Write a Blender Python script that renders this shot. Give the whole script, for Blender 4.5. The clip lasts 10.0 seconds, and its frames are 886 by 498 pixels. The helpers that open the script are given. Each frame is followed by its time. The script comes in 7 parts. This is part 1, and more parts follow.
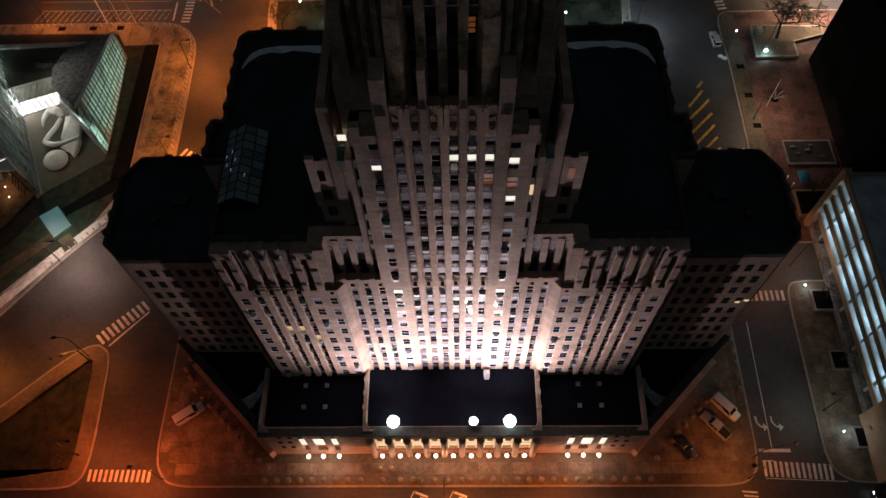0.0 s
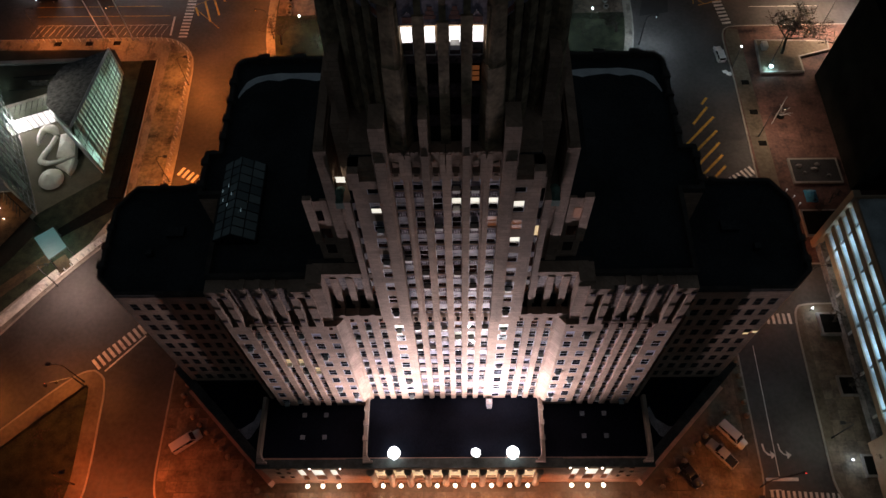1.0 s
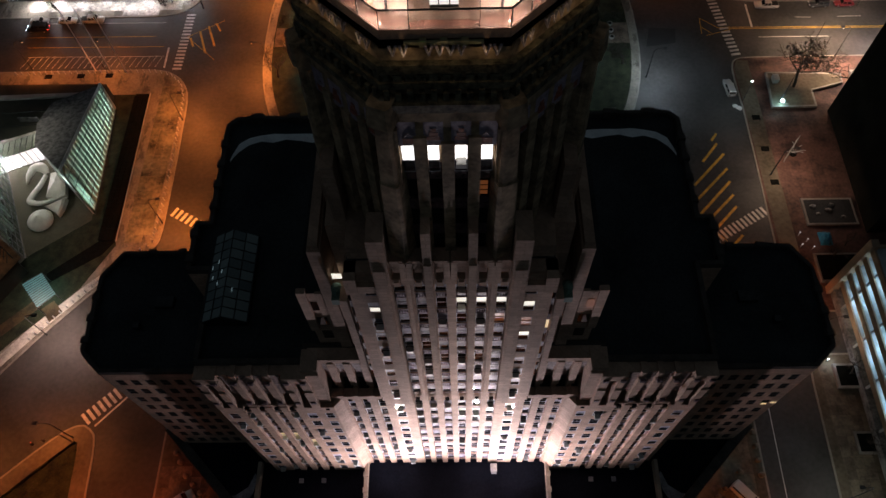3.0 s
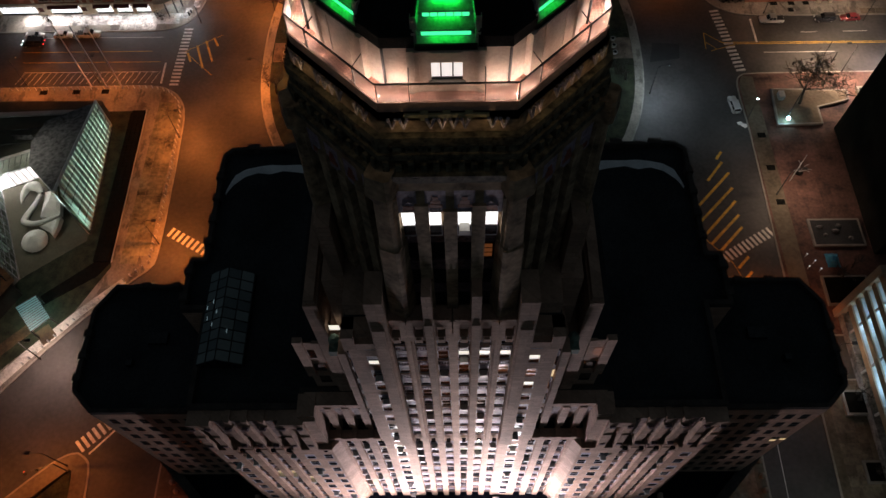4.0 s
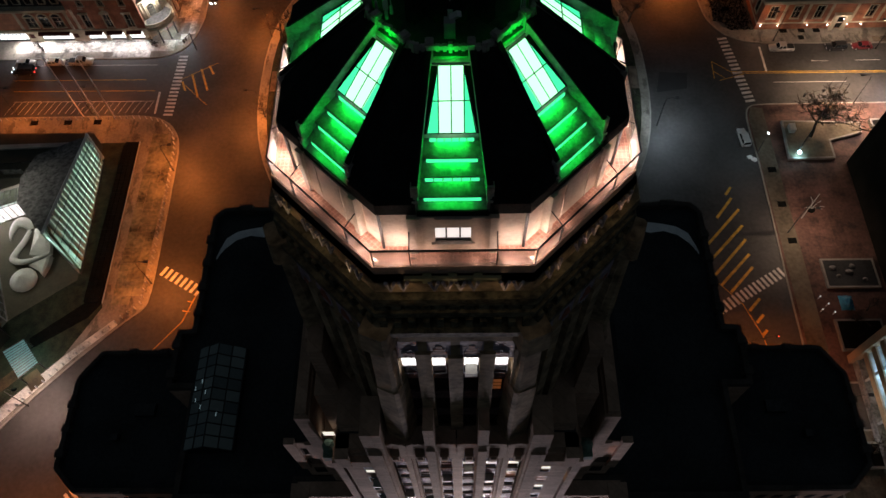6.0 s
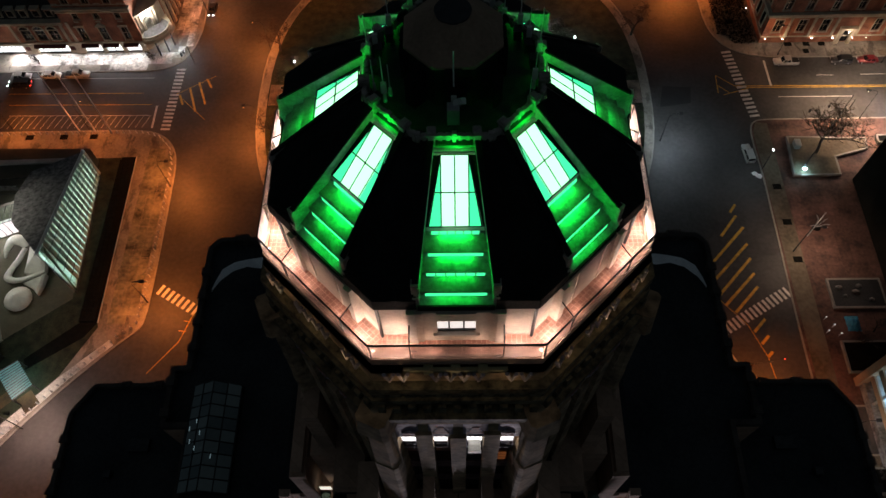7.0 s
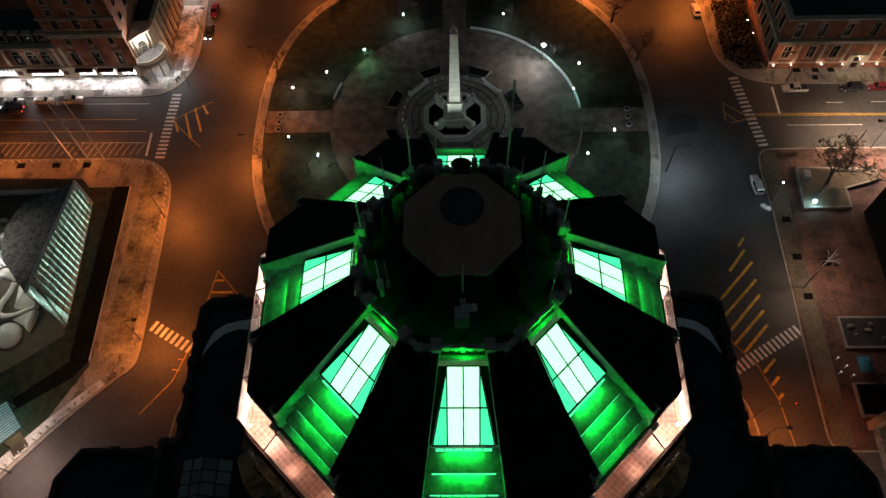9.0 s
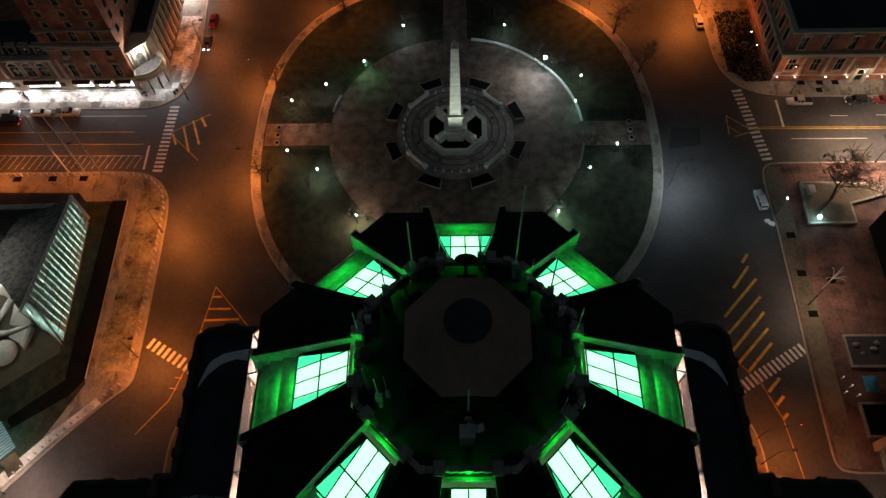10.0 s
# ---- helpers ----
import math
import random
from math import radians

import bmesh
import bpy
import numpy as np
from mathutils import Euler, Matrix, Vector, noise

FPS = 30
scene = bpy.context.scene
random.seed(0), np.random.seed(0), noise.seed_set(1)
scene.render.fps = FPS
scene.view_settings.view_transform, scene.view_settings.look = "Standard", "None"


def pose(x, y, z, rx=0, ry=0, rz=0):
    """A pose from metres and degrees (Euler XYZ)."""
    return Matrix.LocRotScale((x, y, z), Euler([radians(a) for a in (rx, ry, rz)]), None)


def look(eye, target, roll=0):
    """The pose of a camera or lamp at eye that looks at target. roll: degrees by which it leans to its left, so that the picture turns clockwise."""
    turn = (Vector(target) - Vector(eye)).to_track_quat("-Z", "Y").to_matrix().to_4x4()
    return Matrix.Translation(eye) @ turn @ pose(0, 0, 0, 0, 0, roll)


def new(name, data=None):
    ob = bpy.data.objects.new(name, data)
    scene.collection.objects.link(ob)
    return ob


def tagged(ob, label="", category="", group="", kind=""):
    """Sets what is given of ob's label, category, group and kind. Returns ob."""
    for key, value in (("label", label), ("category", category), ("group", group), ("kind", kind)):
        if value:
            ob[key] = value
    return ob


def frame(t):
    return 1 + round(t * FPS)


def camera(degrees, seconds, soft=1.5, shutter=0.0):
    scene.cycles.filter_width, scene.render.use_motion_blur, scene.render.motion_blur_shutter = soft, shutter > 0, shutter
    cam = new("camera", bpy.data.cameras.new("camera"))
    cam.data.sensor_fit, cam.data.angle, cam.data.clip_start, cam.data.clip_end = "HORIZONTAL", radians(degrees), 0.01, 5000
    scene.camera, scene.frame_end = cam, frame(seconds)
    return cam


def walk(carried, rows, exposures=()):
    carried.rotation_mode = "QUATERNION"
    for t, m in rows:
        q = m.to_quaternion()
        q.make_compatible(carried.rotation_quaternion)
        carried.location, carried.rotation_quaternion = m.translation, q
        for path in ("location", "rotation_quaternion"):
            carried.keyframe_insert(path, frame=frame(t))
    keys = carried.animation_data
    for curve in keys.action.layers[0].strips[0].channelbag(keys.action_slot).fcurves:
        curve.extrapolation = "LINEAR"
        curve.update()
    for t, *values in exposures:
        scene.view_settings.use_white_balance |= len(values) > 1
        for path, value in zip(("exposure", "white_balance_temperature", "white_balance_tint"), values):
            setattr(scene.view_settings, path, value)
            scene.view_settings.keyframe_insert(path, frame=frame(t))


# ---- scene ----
* * *
Task description:
Go through the material above and print all of it exactly, except the pictures.

Solution below:
Write a Blender Python script that renders this shot. Give the whole script, for Blender 4.5. The clip lasts 10.0 seconds, and its frames are 886 by 498 pixels. The helpers that open the script are given. Each frame is followed by its time. The script comes in 7 parts. This is part 1, and more parts follow.
0.0 s
1.0 s
3.0 s
4.0 s
6.0 s
7.0 s
9.0 s
10.0 s
# ---- helpers ----
import math
import random
from math import radians

import bmesh
import bpy
import numpy as np
from mathutils import Euler, Matrix, Vector, noise

FPS = 30
scene = bpy.context.scene
random.seed(0), np.random.seed(0), noise.seed_set(1)
scene.render.fps = FPS
scene.view_settings.view_transform, scene.view_settings.look = "Standard", "None"


def pose(x, y, z, rx=0, ry=0, rz=0):
    """A pose from metres and degrees (Euler XYZ)."""
    return Matrix.LocRotScale((x, y, z), Euler([radians(a) for a in (rx, ry, rz)]), None)


def look(eye, target, roll=0):
    """The pose of a camera or lamp at eye that looks at target. roll: degrees by which it leans to its left, so that the picture turns clockwise."""
    turn = (Vector(target) - Vector(eye)).to_track_quat("-Z", "Y").to_matrix().to_4x4()
    return Matrix.Translation(eye) @ turn @ pose(0, 0, 0, 0, 0, roll)


def new(name, data=None):
    ob = bpy.data.objects.new(name, data)
    scene.collection.objects.link(ob)
    return ob


def tagged(ob, label="", category="", group="", kind=""):
    """Sets what is given of ob's label, category, group and kind. Returns ob."""
    for key, value in (("label", label), ("category", category), ("group", group), ("kind", kind)):
        if value:
            ob[key] = value
    return ob


def frame(t):
    return 1 + round(t * FPS)


def camera(degrees, seconds, soft=1.5, shutter=0.0):
    scene.cycles.filter_width, scene.render.use_motion_blur, scene.render.motion_blur_shutter = soft, shutter > 0, shutter
    cam = new("camera", bpy.data.cameras.new("camera"))
    cam.data.sensor_fit, cam.data.angle, cam.data.clip_start, cam.data.clip_end = "HORIZONTAL", radians(degrees), 0.01, 5000
    scene.camera, scene.frame_end = cam, frame(seconds)
    return cam


def walk(carried, rows, exposures=()):
    carried.rotation_mode = "QUATERNION"
    for t, m in rows:
        q = m.to_quaternion()
        q.make_compatible(carried.rotation_quaternion)
        carried.location, carried.rotation_quaternion = m.translation, q
        for path in ("location", "rotation_quaternion"):
            carried.keyframe_insert(path, frame=frame(t))
    keys = carried.animation_data
    for curve in keys.action.layers[0].strips[0].channelbag(keys.action_slot).fcurves:
        curve.extrapolation = "LINEAR"
        curve.update()
    for t, *values in exposures:
        scene.view_settings.use_white_balance |= len(values) > 1
        for path, value in zip(("exposure", "white_balance_temperature", "white_balance_tint"), values):
            setattr(scene.view_settings, path, value)
            scene.view_settings.keyframe_insert(path, frame=frame(t))


# ---- scene ----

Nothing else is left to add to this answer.